* [Task requirements] Copy every line that holds "part".

* * * * *

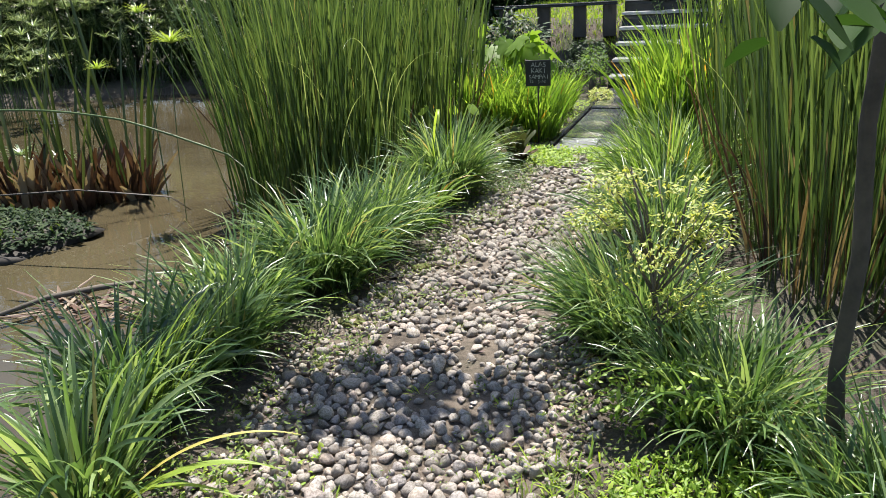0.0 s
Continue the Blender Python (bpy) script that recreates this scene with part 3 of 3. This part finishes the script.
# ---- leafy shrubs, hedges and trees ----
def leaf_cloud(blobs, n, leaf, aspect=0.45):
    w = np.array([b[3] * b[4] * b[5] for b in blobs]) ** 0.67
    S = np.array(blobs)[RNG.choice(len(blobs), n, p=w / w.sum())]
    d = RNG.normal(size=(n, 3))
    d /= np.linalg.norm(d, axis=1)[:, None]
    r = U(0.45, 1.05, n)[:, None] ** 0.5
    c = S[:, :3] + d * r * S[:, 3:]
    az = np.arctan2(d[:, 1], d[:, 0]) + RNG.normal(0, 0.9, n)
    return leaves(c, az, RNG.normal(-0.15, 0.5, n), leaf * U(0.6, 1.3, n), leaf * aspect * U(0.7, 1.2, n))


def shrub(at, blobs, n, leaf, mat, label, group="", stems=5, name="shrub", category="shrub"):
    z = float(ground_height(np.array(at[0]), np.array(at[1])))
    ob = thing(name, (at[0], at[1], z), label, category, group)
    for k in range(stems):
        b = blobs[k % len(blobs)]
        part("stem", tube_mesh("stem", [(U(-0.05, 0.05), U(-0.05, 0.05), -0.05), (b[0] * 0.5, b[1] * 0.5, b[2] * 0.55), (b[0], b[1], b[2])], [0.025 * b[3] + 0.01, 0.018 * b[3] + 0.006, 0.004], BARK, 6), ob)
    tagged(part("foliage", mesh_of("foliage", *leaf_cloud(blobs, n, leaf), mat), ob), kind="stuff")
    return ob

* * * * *

* [Solution to the exercise]
Continue the Blender Python (bpy) script that recreates this scene with part 3 of 3. This part finishes the script.
        part("stem", tube_mesh("stem", [(U(-0.05, 0.05), U(-0.05, 0.05), -0.05), (b[0] * 0.5, b[1] * 0.5, b[2] * 0.55), (b[0], b[1], b[2])], [0.025 * b[3] + 0.01, 0.018 * b[3] + 0.006, 0.004], BARK, 6), ob)
    tagged(part("foliage", mesh_of("foliage", *leaf_cloud(blobs, n, leaf), mat), ob), kind="stuff")